_AIM OF THE TASK_. Return the lines below exactly, from the first line to the line that contains "scene.render.fps = FPS". Leave out pictures.

## Start RECORDS SHOWN

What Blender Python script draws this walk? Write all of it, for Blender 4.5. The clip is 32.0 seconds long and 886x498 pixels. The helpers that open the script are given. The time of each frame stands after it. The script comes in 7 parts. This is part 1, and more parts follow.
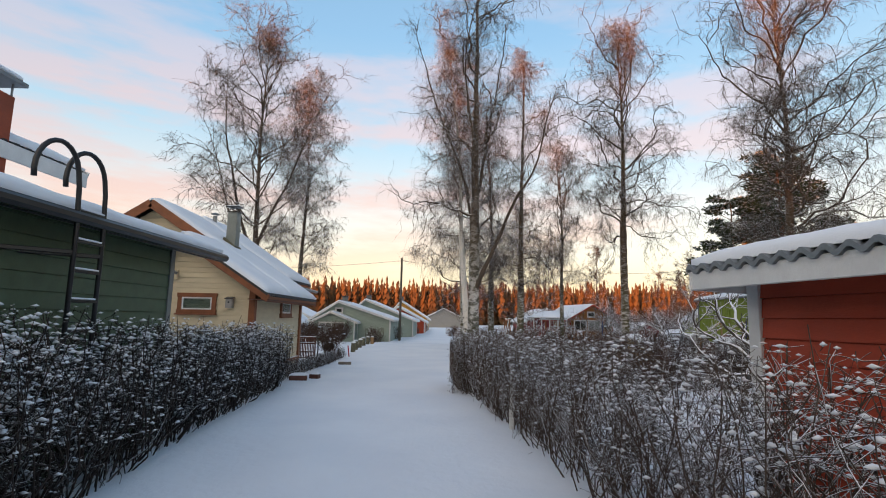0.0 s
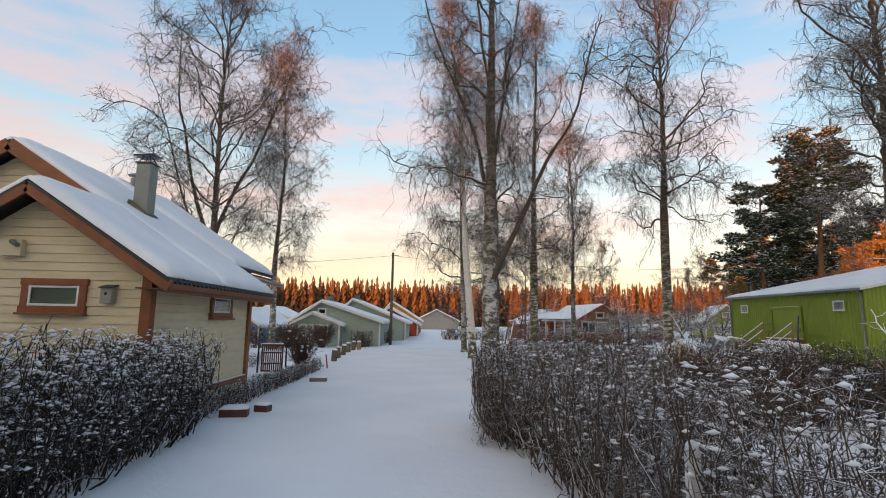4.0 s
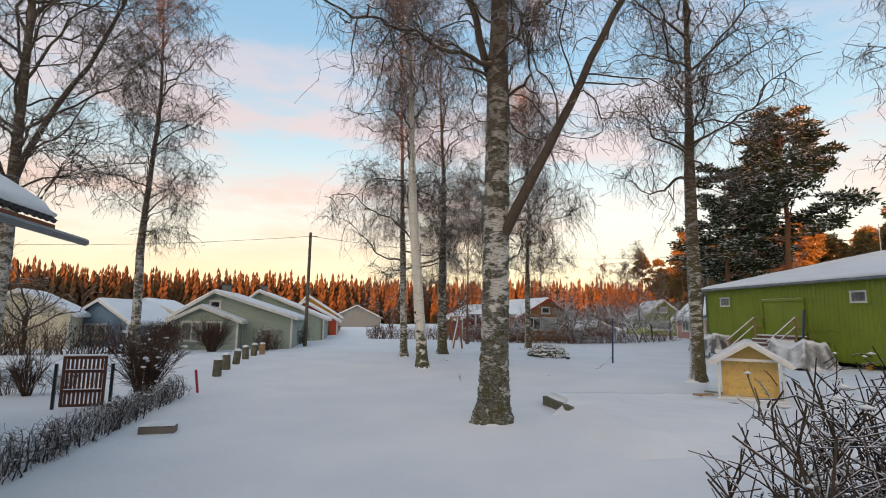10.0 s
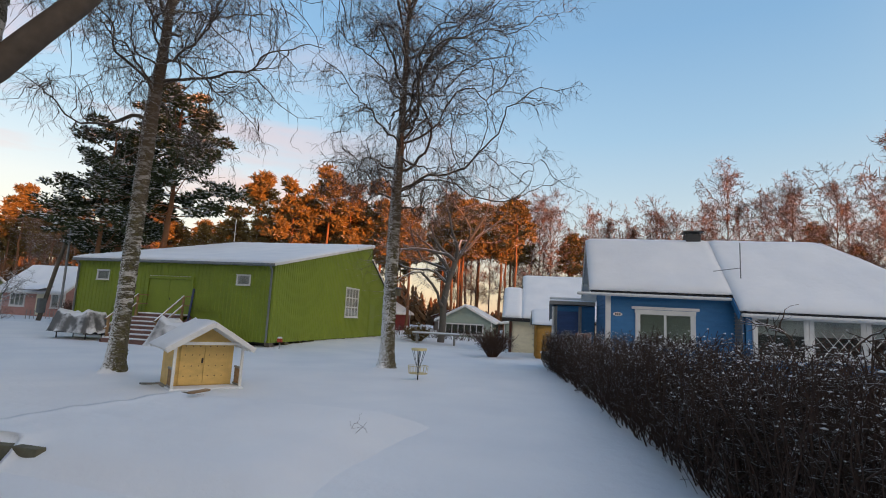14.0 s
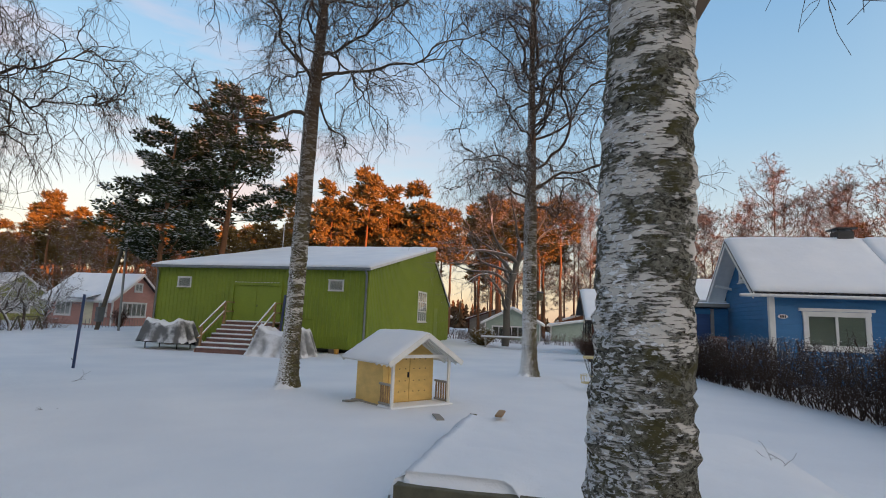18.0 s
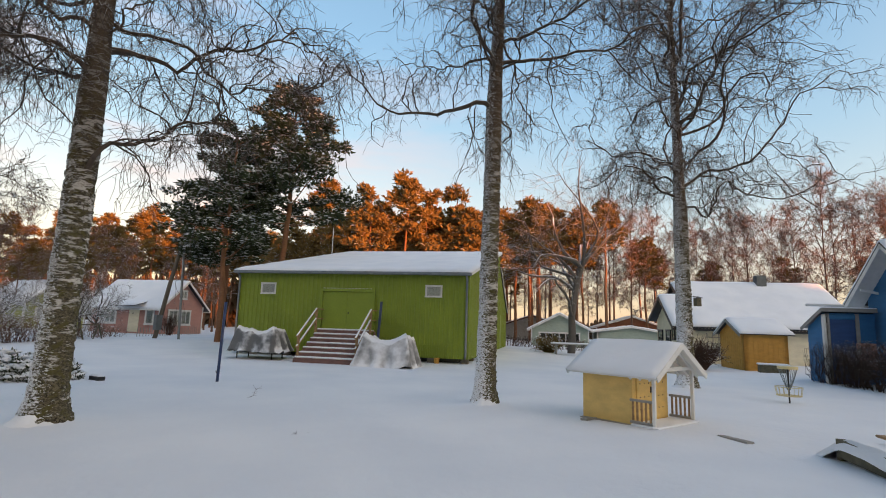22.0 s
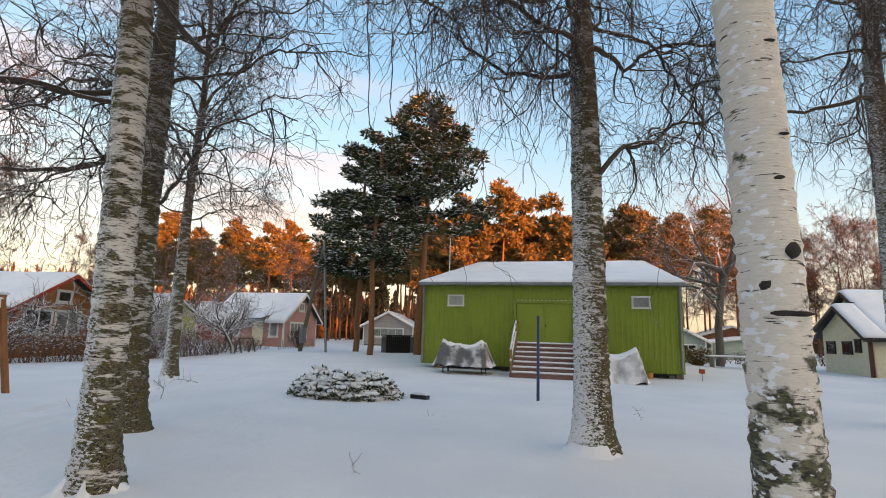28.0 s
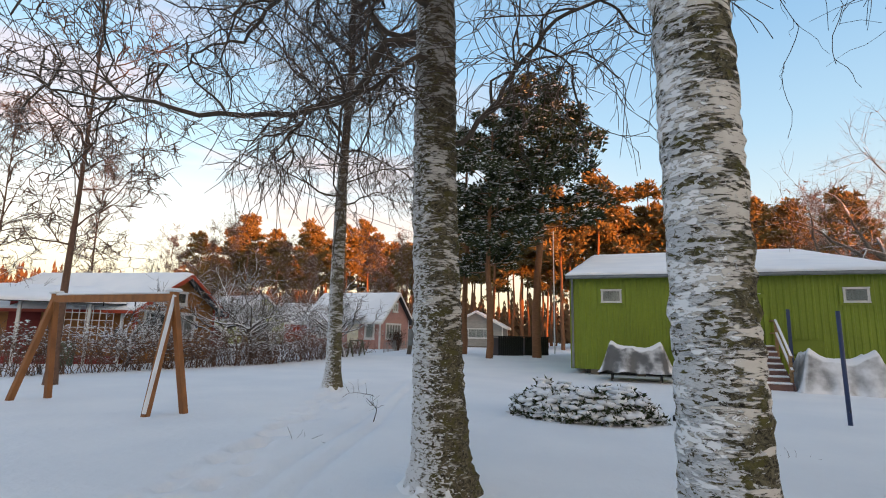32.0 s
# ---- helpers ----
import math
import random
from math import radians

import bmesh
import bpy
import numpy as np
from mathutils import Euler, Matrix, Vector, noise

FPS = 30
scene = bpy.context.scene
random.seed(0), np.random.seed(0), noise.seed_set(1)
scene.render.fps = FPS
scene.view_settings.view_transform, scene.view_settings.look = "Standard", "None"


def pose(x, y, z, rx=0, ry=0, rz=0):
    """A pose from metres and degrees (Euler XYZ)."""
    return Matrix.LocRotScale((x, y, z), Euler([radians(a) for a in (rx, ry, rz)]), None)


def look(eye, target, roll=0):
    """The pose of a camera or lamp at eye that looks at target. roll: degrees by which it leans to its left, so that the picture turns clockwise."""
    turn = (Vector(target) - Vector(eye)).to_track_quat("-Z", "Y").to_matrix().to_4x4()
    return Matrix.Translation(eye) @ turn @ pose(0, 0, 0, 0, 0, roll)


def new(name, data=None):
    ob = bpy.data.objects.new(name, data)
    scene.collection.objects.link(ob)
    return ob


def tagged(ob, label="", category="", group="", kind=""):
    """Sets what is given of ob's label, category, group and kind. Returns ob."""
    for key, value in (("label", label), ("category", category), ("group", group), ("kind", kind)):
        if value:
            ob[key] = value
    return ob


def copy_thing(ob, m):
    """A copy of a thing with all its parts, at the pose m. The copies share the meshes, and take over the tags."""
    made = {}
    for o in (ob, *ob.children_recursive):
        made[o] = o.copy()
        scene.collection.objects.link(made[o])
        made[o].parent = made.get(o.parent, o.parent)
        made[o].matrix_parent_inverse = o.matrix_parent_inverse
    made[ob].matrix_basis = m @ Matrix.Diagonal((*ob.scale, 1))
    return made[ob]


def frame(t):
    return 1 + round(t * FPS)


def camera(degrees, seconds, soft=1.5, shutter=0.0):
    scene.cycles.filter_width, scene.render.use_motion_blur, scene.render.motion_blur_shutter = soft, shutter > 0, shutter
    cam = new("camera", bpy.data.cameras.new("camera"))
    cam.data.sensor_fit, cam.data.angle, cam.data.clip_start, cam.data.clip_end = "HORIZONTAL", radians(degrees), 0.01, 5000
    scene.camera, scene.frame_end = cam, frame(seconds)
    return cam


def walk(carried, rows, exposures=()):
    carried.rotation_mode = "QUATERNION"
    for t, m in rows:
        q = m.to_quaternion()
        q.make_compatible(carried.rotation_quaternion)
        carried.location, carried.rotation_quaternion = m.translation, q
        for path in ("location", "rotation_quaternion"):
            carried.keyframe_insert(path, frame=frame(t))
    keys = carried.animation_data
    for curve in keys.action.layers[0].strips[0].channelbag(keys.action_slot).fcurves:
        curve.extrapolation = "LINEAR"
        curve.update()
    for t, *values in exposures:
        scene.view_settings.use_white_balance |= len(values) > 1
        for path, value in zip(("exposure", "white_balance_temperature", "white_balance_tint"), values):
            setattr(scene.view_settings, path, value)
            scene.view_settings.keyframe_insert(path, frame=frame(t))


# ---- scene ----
cam = camera(82.1, 32.0, 1.0)
METRES, EYE, TILT, LEAN, TURN = 36.0, 1.6, 0.0, 0.0, 0.0
ROWS = [
    (0.0, 0.0, 0.0, 0.0, -0.16, 7.82, -1.2),
    (0.5, -0.0009, 0.0178, -0.0002, -0.36, 8.0, -1.2),
    (1.0, -0.001, 0.0345, -0.0008, -0.78, 8.16, -1.17),
    (1.5, -0.0027, 0.0521, -0.0005, -0.79, 7.82, -1.18),
    (2.0, -0.0037, 0.0692, -0.0011, -0.8, 8.19, -1.07),
    (2.5, -0.0059, 0.0871, -0.0009, -0.57, 8.19, -1.05),
    (4.5, -0.0145, 0.1513, -0.0001, -1.39, 7.98, -1.04),
    (5.0, -0.0175, 0.1677, -0.0001, -1.45, 8.68, -1.01),
    (5.5, -0.0189, 0.1839, -0.0002, -1.41, 8.54, -0.92),
    (6.0, -0.0199, 0.2, -0.0005, -1.45, 8.72, -0.97),
    (6.5, -0.0212, 0.2151, -0.0011, -0.35, 8.07, -0.96),
    (7.0, -0.0219, 0.2318, -0.0018, 1.05, 8.92, -0.71),
    (7.5, -0.0223, 0.2485, -0.0026, 0.36, 8.54, -0.71),
    (8.0, -0.024, 0.2648, -0.0029, 0.2, 8.75, -0.68),
    (8.5, -0.0245, 0.2815, -0.0028, -0.67, 8.22, -0.67),
    (9.0, -0.0268, 0.298, -0.0028, -0.71, 8.39, -0.69),
    (9.5, -0.0276, 0.3144, -0.0036, -1.21, 8.32, -0.62),
    (10.0, -0.0287, 0.3297, -0.0031, -10.41, 7.84, -0.92),
    (10.5, -0.0292, 0.3431, -0.0031, -23.61, 7.59, -1.07),
    (11.0, -0.0293, 0.356, -0.0033, -43.31, 7.01, -1.82),
    (11.5, -0.029, 0.3676, -0.0036, -60.93, 6.76, -2.57),
    (12.0, -0.0304, 0.3803, -0.0037, -69.64, 7.25, -2.88),
    (12.5, -0.0325, 0.3913, -0.0035, -74.85, 7.12, -2.98),
    (13.0, -0.032, 0.4047, -0.0044, -77.55, 7.06, -3.05),
    (13.5, -0.0332, 0.4192, -0.0053, -78.02, 7.59, -3.05),
    (15.5, -0.0337, 0.4832, -0.0061, -78.35, 7.98, -2.76),
    (16.0, -0.0336, 0.4992, -0.0063, -78.1, 7.63, -2.7),
    (16.5, -0.0341, 0.5139, -0.0068, -78.06, 8.04, -2.61),
    (17.0, -0.0338, 0.5277, -0.0072, -77.98, 7.78, -2.47),
    (17.5, -0.0351, 0.5421, -0.0074, -78.01, 8.18, -2.43),
    (18.0, -0.0355, 0.5558, -0.0075, -78.14, 8.02, -2.16),
    (18.5, -0.0351, 0.5699, -0.0081, -78.28, 8.24, -2.05),
    (19.0, -0.035, 0.583, -0.0087, -78.29, 8.29, -2.06),
    (19.5, -0.0337, 0.5983, -0.0095, -78.27, 8.29, -2.1),
    (20.0, -0.0325, 0.6131, -0.0103, -78.23, 8.62, -1.9),
    (20.5, -0.0308, 0.6286, -0.01, -78.1, 8.43, -2.02),
    (21.0, -0.0316, 0.6441, -0.0101, -78.0, 8.6, -2.03),
    (21.5, -0.0321, 0.6605, -0.0096, -78.1, 8.45, -2.03),
    (22.0, -0.0337, 0.6758, -0.0101, -78.22, 8.67, -1.9),
    (22.5, -0.0341, 0.6921, -0.0099, -78.19, 8.77, -1.87),
    (23.0, -0.0357, 0.708, -0.0105, -78.06, 8.92, -1.84),
    (23.5, -0.0363, 0.7254, -0.0108, -77.42, 8.75, -1.94),
    (24.0, -0.0387, 0.7417, -0.0114, -76.38, 9.09, -1.79),
    (24.5, -0.0403, 0.7583, -0.0118, -76.02, 8.94, -1.83),
    (25.0, -0.0427, 0.7747, -0.0121, -75.52, 9.55, -1.67),
    (25.5, -0.0455, 0.7892, -0.0126, -75.57, 9.26, -1.73),
    (27.5, -0.0583, 0.8508, -0.0127, -74.74, 9.49, -1.75),
    (28.0, -0.0599, 0.8667, -0.0129, -74.9, 9.7, -1.72),
    (28.5, -0.0617, 0.8814, -0.0133, -74.94, 9.62, -1.69),
    (29.0, -0.06, 0.8975, -0.0131, -74.88, 9.75, -1.7),
    (29.5, -0.0589, 0.9125, -0.0131, -74.34, 9.65, -1.8),
    (30.0, -0.0538, 0.9282, -0.013, -71.72, 9.67, -1.7),
    (30.5, -0.0476, 0.9423, -0.013, -70.11, 9.6, -1.59),
    (31.0, -0.0389, 0.9555, -0.0132, -70.17, 9.33, -1.5),
    (31.5, -0.0302, 0.9706, -0.0143, -70.42, 9.51, -1.42),
    (32.0, -0.0213, 0.9852, -0.0141, -69.17, 9.57, -1.32),
]
walk(cam, [(t, pose(0, 0, EYE, TILT, LEAN, TURN) @ pose(METRES * x, METRES * y, METRES * z, 90 + pitch, roll, yaw)) for t, x, y, z, yaw, pitch, roll in ROWS],
     exposures=((0.0, 1.40, 6600, 10), (6.0, 1.38, 6900, 10), (10.0, 1.38, 7050, 10), (13.0, 1.21, 6450, 10), (17.0, 1.24, 6400, 10), (20.0, 1.36, 6800, 10), (25.0, 1.56, 6900, 10), (28.0, 1.66, 7000, 10), (32.0, 1.60, 6850, 10)))

# ---- world, sun ----
SUN_EL, SUN_AZ = 5.0, math.atan2(-0.5, -0.86)      # elevation in degrees; azimuth of the sun from +y towards +x
SUN_WAY = Vector((math.sin(SUN_AZ) * math.cos(radians(SUN_EL)), math.cos(SUN_AZ) * math.cos(radians(SUN_EL)), math.sin(radians(SUN_EL))))
sun = new("sun", bpy.data.lights.new("sun", "SUN"))
sun.data.energy, sun.data.angle, sun.data.color = 5.0, radians(0.6), (1.0, 0.285, 0.05)
sun.matrix_world = look(SUN_WAY * 100, (0, 0, 0))

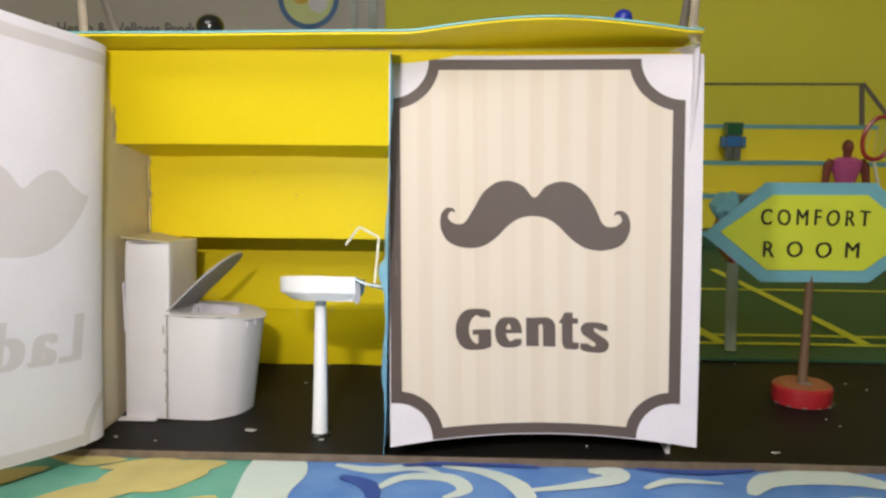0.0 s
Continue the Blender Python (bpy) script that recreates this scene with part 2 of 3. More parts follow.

## End RECORDS SHOWN

_SOLUTION FOR THIS EXERCISE_.
What Blender Python script draws this walk? Write all of it, for Blender 4.5. The clip is 32.0 seconds long and 886x498 pixels. The helpers that open the script are given. The time of each frame stands after it. The script comes in 7 parts. This is part 1, and more parts follow.
0.0 s
4.0 s
10.0 s
14.0 s
18.0 s
22.0 s
28.0 s
32.0 s
# ---- helpers ----
import math
import random
from math import radians

import bmesh
import bpy
import numpy as np
from mathutils import Euler, Matrix, Vector, noise

FPS = 30
scene = bpy.context.scene
random.seed(0), np.random.seed(0), noise.seed_set(1)
scene.render.fps = FPS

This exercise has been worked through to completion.